唯一の希望であった息子の死に、富子の悲嘆は計り知れない。彼女はすでに年老い、49となっている。しかし気丈な彼女は自らを鼓舞し、再度政権復帰を摸索する義政に引導を渡したのち、自分の妹と義視との間に生まれた義材(よしき)を第10代将軍に擁立した。
その後ほどなく義政は病に伏せ、わずか1年後、長らく建設中であった銀閣寺など東山山荘の完成を見ずに世を去った。享年55であった。
息子、夫に先立たれた富子は、なおも気を奮い立たせ、士気を高めている。擁立した将軍義材が自分の意のままにならぬとみると、守護・細川政元(勝元の子)と共謀して彼を廃嫡し、亡夫の甥・義澄を11代将軍に据え替えた。まさに政界のフィクサーとして君臨したのである。

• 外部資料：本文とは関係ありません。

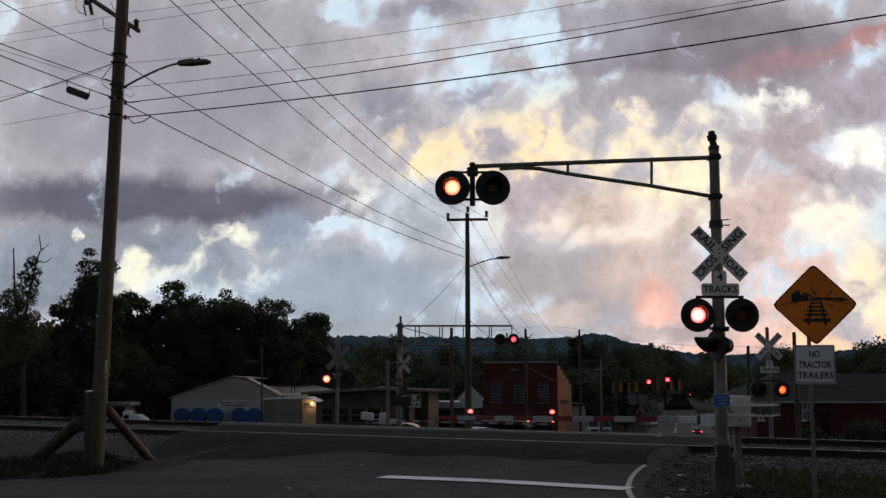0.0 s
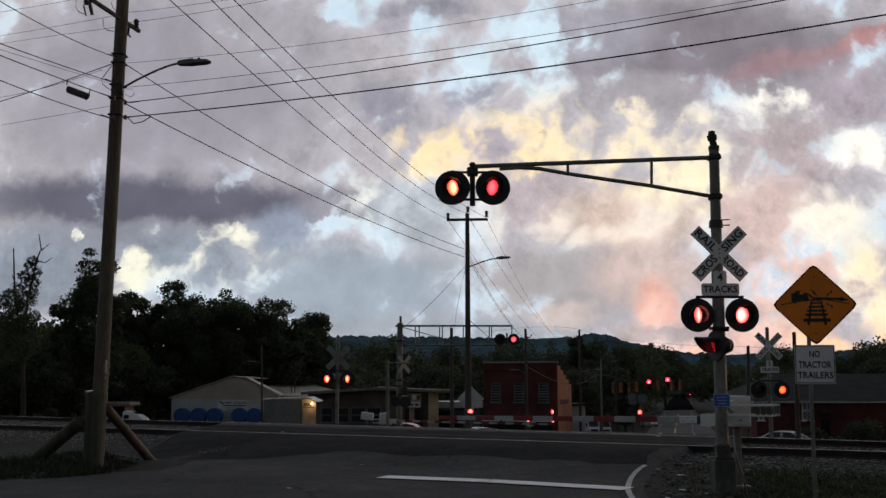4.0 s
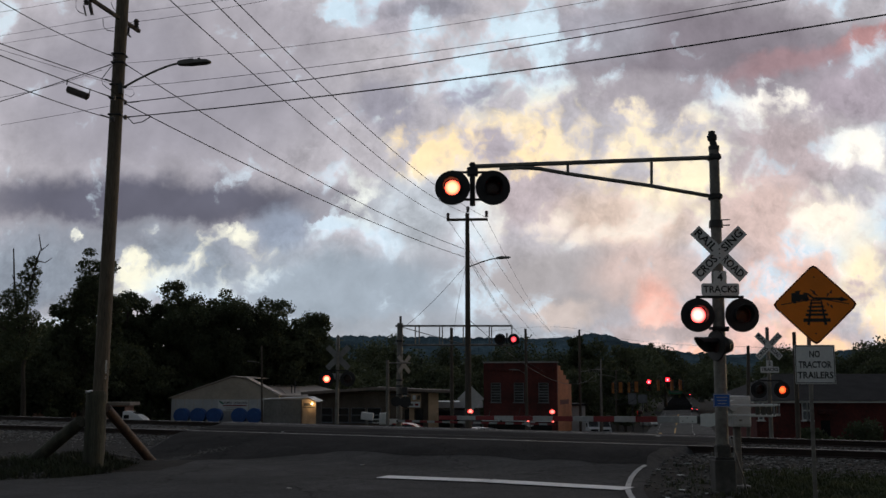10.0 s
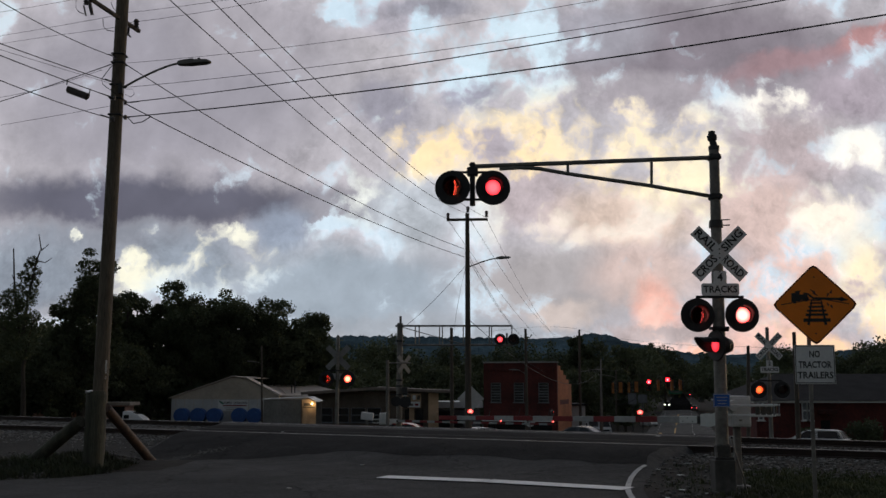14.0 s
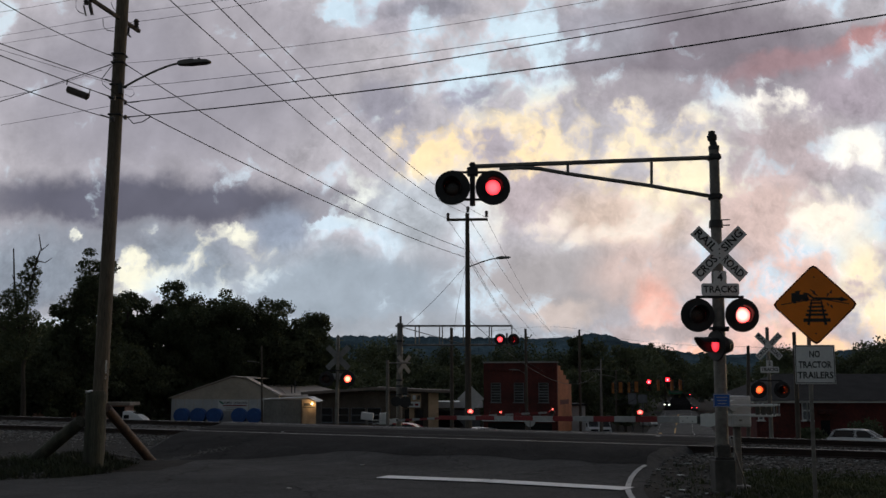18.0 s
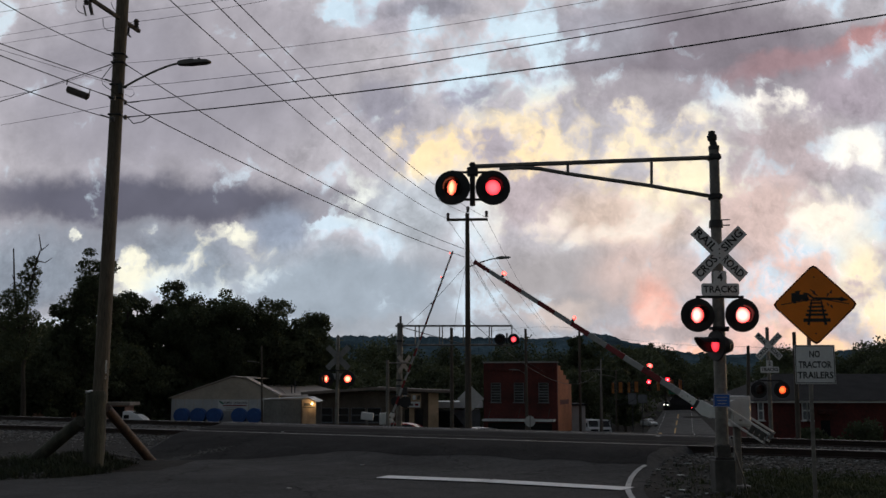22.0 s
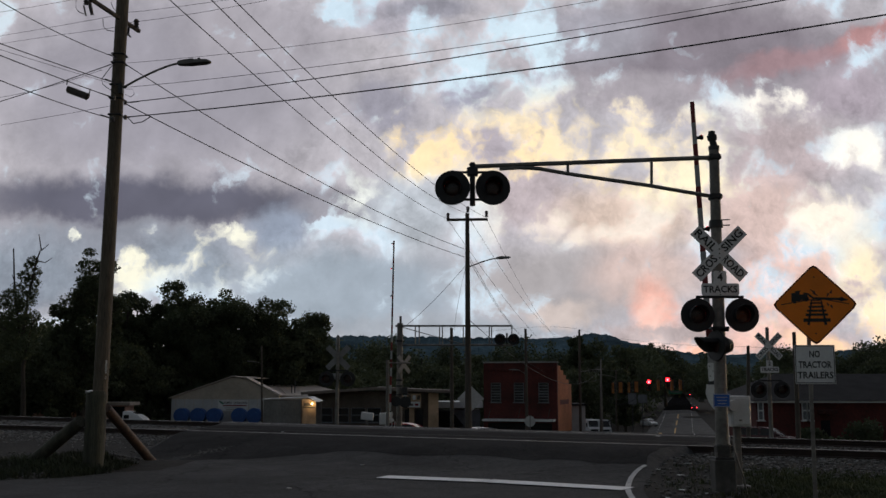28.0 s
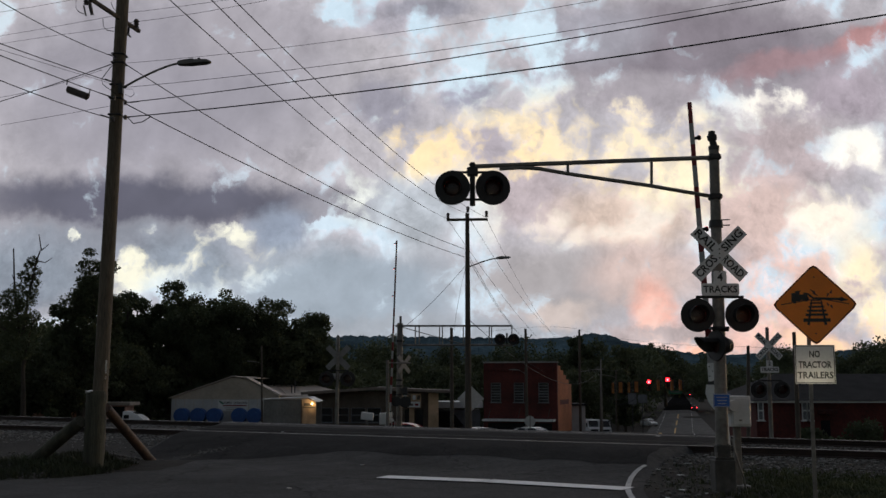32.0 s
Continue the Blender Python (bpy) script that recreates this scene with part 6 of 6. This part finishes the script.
# backs of signs beyond the tracks
def sign_back(base, at, kind, size, label):
    s = thing("road_sign", Matrix.Translation(base), label, "road sign", "sign backs")
    h = Vector(at) - Vector(base)
    part("post", boxm(0.07, 0.05, h.z + size * 0.6, pose(h.x, 0.05 - 0.08, (h.z + size * 0.6) / 2), 0.005), M_GALV, s)
    bm = bmesh.new()
    if kind == "diamond":
        add_box(bm, size, 0.006, size, Matrix.Translation(h) @ pose(0, 0, 0, 0, 45, 0))
    else:
        add_rod(bm, h + Vector((0, 0.003, 0)), h - Vector((0, 0.003, 0)), size / 2, size / 2, 28)
    part("panel", bm, M_SIGN_BACK, s, "bare aluminium sign back")


sign_back((1.423, 50, -0.406), (1.347, 50, 1.192), "diamond", 0.92, "bare metal back of a diamond warning sign")
sign_back((6.902, 82, -2.765), (6.921, 82, -1.041), "round", 0.86, "bare metal back of a round warning sign")
# white cabinet with a hand-made sign by the crossing
cb = thing("relay_cabinet", Matrix.Translation((-3.819, 52, land(-4, 52))), "small white equipment cabinet beside the far gate", "cabinet")
cz = 0.289 - land(-4, 52)
part("body", boxm(0.62, 0.4, 0.36, pose(0, 0, cz, 0, 6, 0), 0.02), M_TRIM, cb)
part("leg", rodm((0, 0, 0), (0, 0, cz), 0.05, 0.05, 8), M_GALV, cb)


# ---- loose stones, ballast, grass and weeds near the camera ----
def scatter_mesh(name, spots, shapes, material, label, category):
    """One joined mesh of small pieces; spots are (x, y, z, size, turn)."""
    vs, fs, n = [], [], 0
    for i, (x, y, z, s, a) in enumerate(spots):
        v, f = shapes[i % len(shapes)]
        ca, sa = math.cos(a) * s, math.sin(a) * s
        p = np.column_stack((v[:, 0] * ca - v[:, 1] * sa + x, v[:, 0] * sa + v[:, 1] * ca + y, v[:, 2] * s + z))
        vs.append(p)
        fs += [[k + n for k in q] for q in f]
        n += len(v)
    me = bpy.data.meshes.new(name)
    me.from_pydata(np.vstack(vs).tolist(), [], fs)
    me.materials.append(material)
    return tagged(new(name, me), label, category, kind="stuff")


def stone_shapes(k):
    out = []
    for i in range(k):
        bm = bmesh.new()
        bmesh.ops.create_icosphere(bm, subdivisions=1, radius=1.0)
        rng = random.Random(i)
        for v in bm.verts:
            v.co *= rng.uniform(0.65, 1.1)
            v.co.z *= 0.7
        bm.verts.ensure_lookup_table()
        out.append((np.array([v.co[:] for v in bm.verts]), [[v.index for v in f.verts] for f in bm.faces]))
        bm.free()
    return out


rng = random.Random(5)
spots = []
while len(spots) < 12000:
    x = rng.uniform(-26, 17)
    d = rng.uniform(-4.2, 8.2)
    y = NEAR_TRACK[0] + NEAR_TRACK[1] * x + d / 0.865
    if road_left(y) - 0.1 < x < road_right(y) + 0.1:
        continue
    if rng.random() > (1 - max(0.0, -d - 2.2) / 2.0):
        continue
    spots.append((x, y, land(x, y) + 0.0, rng.uniform(0.022, 0.06), rng.uniform(0, 6.3)))
scatter_mesh("ballast_stones", spots, stone_shapes(9), M_STONE, "grey crushed stone ballast along the tracks", "ballast")
spots = []
while len(spots) < 2000:
    x, y = (rng.uniform(3.7, 11), rng.uniform(16, 25)) if rng.random() < 0.6 else (rng.uniform(-13, -6.2), rng.uniform(19.6, 29))
    if road_left(y) - 0.05 < x < road_right(y) + 0.05:
        continue
    spots.append((x, y, land(x, y) + 0.01, rng.uniform(0.015, 0.085) * rng.uniform(0.4, 1.1), rng.uniform(0, 6.3)))
scatter_mesh("loose_stones", spots, stone_shapes(7), M_PEBBLE, "scattered loose stones and litter on the verge", "stones")


spots = []
while len(spots) < 2600:
    x, y = rng.uniform(-14, -6.9), rng.uniform(20.4, 28)
    if x < road_left(y) + 0.25:
        spots.append((x, y, land(x, y) + 0.005, rng.uniform(0.012, 0.045), rng.uniform(0, 6.3)))
SHOULDER = [Vector(p) for p in ((-8.4, 22.0), (-7.42, 23.3), (-6.96, 24.6), (-6.84, 25.9), (-6.6, 27.2), (-6.1, 28.2))]
while len(spots) < 4300:
    k = rng.randrange(5)
    p = SHOULDER[k].lerp(SHOULDER[k + 1], rng.random())
    x, y = p.x + rng.gauss(0, 0.16), p.y + rng.gauss(0, 0.2)
    on = road_left(y) - 0.01 < x < road_right(y) + 0.01
    spots.append((x, y, (road_land(x, y) if on else land(x, y)) + 0.003, rng.uniform(0.008, 0.03), rng.uniform(0, 6.3)))
scatter_mesh("gravel", spots, stone_shapes(6), M_PEBBLE, "pale gravel strewn along the road edge", "gravel")


def blade_shapes(k, height):
    out = []
    for i in range(k):
        r = random.Random(50 + i)
        v, f = [], []
        for b in range(7):
            a, l, w = r.uniform(0, 6.3), height * r.uniform(0.5, 1.2), r.uniform(0.006, 0.012)
            ox, oy, dx, dy = r.uniform(-0.06, 0.06), r.uniform(-0.06, 0.06), math.cos(a) * l * r.uniform(0.15, 0.6), math.sin(a) * l * r.uniform(0.15, 0.6)
            nx, ny = -math.sin(a) * w, math.cos(a) * w
            n = len(v)
            v += [(ox - nx, oy - ny, 0), (ox + nx, oy + ny, 0), (ox + dx * 0.4 + nx * 0.8, oy + dy * 0.4 + ny * 0.8, l * 0.6), (ox + dx * 0.4 - nx * 0.8, oy + dy * 0.4 - ny * 0.8, l * 0.6), (ox + dx, oy + dy, l)]
            f += [[n, n + 1, n + 2, n + 3], [n + 3, n + 2, n + 4]]
        out.append((np.array(v), f))
    return out


spots = []
while len(spots) < 15000:
    x, y = rng.uniform(4.2, 16), rng.uniform(13, 24)
    if x < road_right(y) + 0.4 or off_track(NEAR_TRACK, x, y) > -2.6:
        continue
    thin = 0.06 + 0.94 * step(0.0, 1.8, x - 5.2 + (20.5 - y) * 0.12) * (1 - step(-4.6, -2.6, off_track(NEAR_TRACK, x, y)))
    if rng.random() > thin or noise.noise(Vector((x * 0.8, y * 0.8, 3))) < rng.uniform(-0.9, -0.1):
        continue
    spots.append((x, y, land(x, y) - 0.01, rng.uniform(0.5, 1.3), rng.uniform(0, 6.3)))
scatter_mesh("grass", spots, blade_shapes(10, 0.085), M_GRASS, "rough dusky grass on the verge by the signs", "grass")
spots = []
while len(spots) < 3600:
    x, y = rng.uniform(-12.5, -6.0), rng.uniform(19.4, 24)
    if x > road_left(y) - 0.05 or noise.noise(Vector((x * 0.9, y * 0.9, 8))) < rng.uniform(-0.5, 0.6):
        continue
    spots.append((x, y, land(x, y) - 0.01, rng.uniform(0.25, 1.2) ** 1.5, rng.uniform(0, 6.3)))
for _ in range(260):
    # taller stalks close to the posts
    x, y = rng.gauss(-8.0, 0.7), rng.gauss(22.6, 0.5)
    if x < road_left(y) - 0.1:
        spots.append((x, y, land(x, y) - 0.01, rng.uniform(0.7, 1.6), rng.uniform(0, 6.3)))
scatter_mesh("weeds", spots, blade_shapes(10, 0.15), M_WEED, "dark weeds round the stub post", "weeds")

# shrubs before the brick building
for at, r in (((32.304, 80, -2.005), 2.0), ((29.074, 81, -2.054), 1.4), ((30.242, 80, -2.091), 0.9)):
    x, y = at[0], at[1]
    b = thing("shrub", Matrix.Translation((x, y, land(x, y))), "dark rounded evergreen shrub by the brick wall", "shrub", "shrubs")
    lobes = [(rng.uniform(-0.5, 0.5) * r, rng.uniform(-0.4, 0.4) * r, r * rng.uniform(0.3, 0.85), r * rng.uniform(0.35, 0.55), r * rng.uniform(0.35, 0.5)) for _ in range(9)]
    o = new("foliage", crown_mesh(lobes, 1500, 0.14, int(x), M_LEAF))
    o.parent = b
    part("stem", rodm((0, 0, 0), (0, 0, r * 0.6), 0.08, 0.04, 6), M_BARK, b)

# scraps of pale litter and lane studs
for at, size, turn in (((4.85, 21.16), 0.16, 0), ((4.30, 18.66), 0.20, 47), ((3.75, 17.36), 0.14, 94), ((5.39, 22.84), 0.20, 141), ((4.59, 22.11), 0.10, 8), ((4.58, 18.08), 0.12, 55), ((6.12, 21.97), 0.10, 102), ((-1.89, 24.11), 0.10, 149), ((6.18, 29.71), 0.14, 16), ((-5.00, 32.22), 0.12, 63), ((-2.79, 18.86), 0.16, 110)):
    z = max(land(*at), road_land(*at) if road_left(at[1]) < at[0] < road_right(at[1]) else -9)
    scrap = thing("litter", pose(at[0], at[1], z + 0.015, 4, 3, turn), "scrap of pale crumpled litter on the ground", "litter", "litter")
    bm = polygon(bmesh.new(), ((-size / 2, -size * 0.15), (-size * 0.1, -size * 0.26), (size / 2, -size * 0.1), (size * 0.42, size * 0.16), (-size * 0.05, size * 0.24), (-size * 0.45, size * 0.12)), 0.0, 0.012)
    part("paper", bm, M_TRIM, scrap)


# ---- what moves ----
def flip_rows(m, changes, start):
    """Rows for a roundel that shows its lit face when lit, from a list of (seconds, lit)."""
    def at(angle):
        return m @ pose(0, 0, 0, 0, 0, angle)
    rows, now = [(0.0, at(0 if start else 180))], start
    for t, lit in changes:
        if lit == now or t < 0.1:
            continue
        a, b = (0, 180) if now else (180, 360)
        t += -0.015 if lit else 0.03
        for i, dt in enumerate((-0.0667, -0.0333, 0.0, 0.0333)):
            rows.append((t + dt, at(a + (b - a) * i / 3)))
        now = lit
    rows.append((32.0, at(0 if now else 180)))
    return rows


def alternate(first_off, first_on, period, stop, lit_at_start):
    """Times at which a flashing lamp goes off and on until it stops."""
    out = []
    k = 0
    while first_off + k * period < stop or first_on + k * period < stop:
        out += [(first_off + k * period, False), (first_on + k * period, True)]
        k += 1
    out = sorted(c for c in out if c[0] < stop)
    return out + [(stop, False)]


def motions():
    walk(CLOUD, [(0.0, pose(*EYE)), (32.0, pose(*EYE, 0, 0, 0.2))])
    def lifts(pivot, turn, rows):
        spin = pose(0, 0, 0, 0, 0, turn)
        return [(t, Matrix.Translation(pivot) @ spin @ pose(0, 0, 0, 0, a, 0) @ spin.inverted()) for t, a in rows]

    walk(near_arm, lifts(GATE, -26, [(0.0, -0.4), (19.15, -0.4), (19.4, 1.4), (19.7, 5.2), (20.0, 9.0), (20.3, 12.8), (20.6, 16.6), (21.0, 20.6), (21.5, 26.4), (22.0, 32.6), (22.6, 39.0), (23.0, 43.4), (24.0, 54.2), (25.0, 64.3), (25.5, 69.4), (26.0, 74.6), (26.5, 80.0), (27.0, 85.8), (27.3, 89.3), (27.5, 89.9), (27.75, 88.7), (28.0, 87.8), (28.6, 87.4), (32.0, 87.3)]))
    walk(far_arm, lifts(FARGATE, 149, [(0.0, 0), (17.75, 0), (18.0, 3.5), (18.5, 13.9), (18.8, 19.1), (19.0, 22.7), (19.7, 32.7), (20.0, 37.1), (20.6, 45.5), (21.0, 51.1), (21.5, 58.8), (22.0, 66.2), (23.0, 81.8), (23.4, 88.6), (23.6, 91.0), (23.8, 91.0), (24.0, 88.5), (24.4, 83.8), (24.6, 83.9), (25.0, 87.1), (25.5, 90.2), (26.0, 89.8), (26.5, 88.0), (27.2, 88.5), (28.0, 88.9), (30.0, 88.2), (32.0, 87.8)]))
    for ob, path in PASSING:
        walk(ob, path)
    near_left = alternate(0.27, 0.86, 1.245, 26.9, True)
    near_right = alternate(0.86, 0.27, 1.245, 26.9, False)
    far_left = alternate(0.86, 0.14, 1.486, 23.66, False)
    far_right = alternate(0.14, 0.86, 1.486, 23.66, True)
    plans = {"left": (near_left, True), "right": (near_right, False), "far_left": (far_left, False), "far_right": (far_right, True),
             "steady": ([(26.9, False)], True), "far_steady": ([(23.66, False)], True)}
    for ob, m, circuit in SPIN:
        changes, start = plans[circuit]
        walk(ob, flip_rows(m, changes, start))


motions()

その富子も夫の死より6年の後、57年の生涯を閉じたのであった。
義政・富子夫婦は、どの角度からみても相性が悪かったというにつきる。しかも、富子は「守銭奴」、義政は「無能将軍」と、ともに不本意ながら後世に名を残した。
義政の無策で夥しい命が失われたことは、今や知らぬものがないが、東山の庭園に立つと、ふとそれらを忘れてしまいそうである。
銀閣や庭園の高尚な意匠は、非情にも当時の背景を隠してしまう。
わたしたちは目に見えるものしか信じられない、その程度の存在なのだと、思い知らされることである。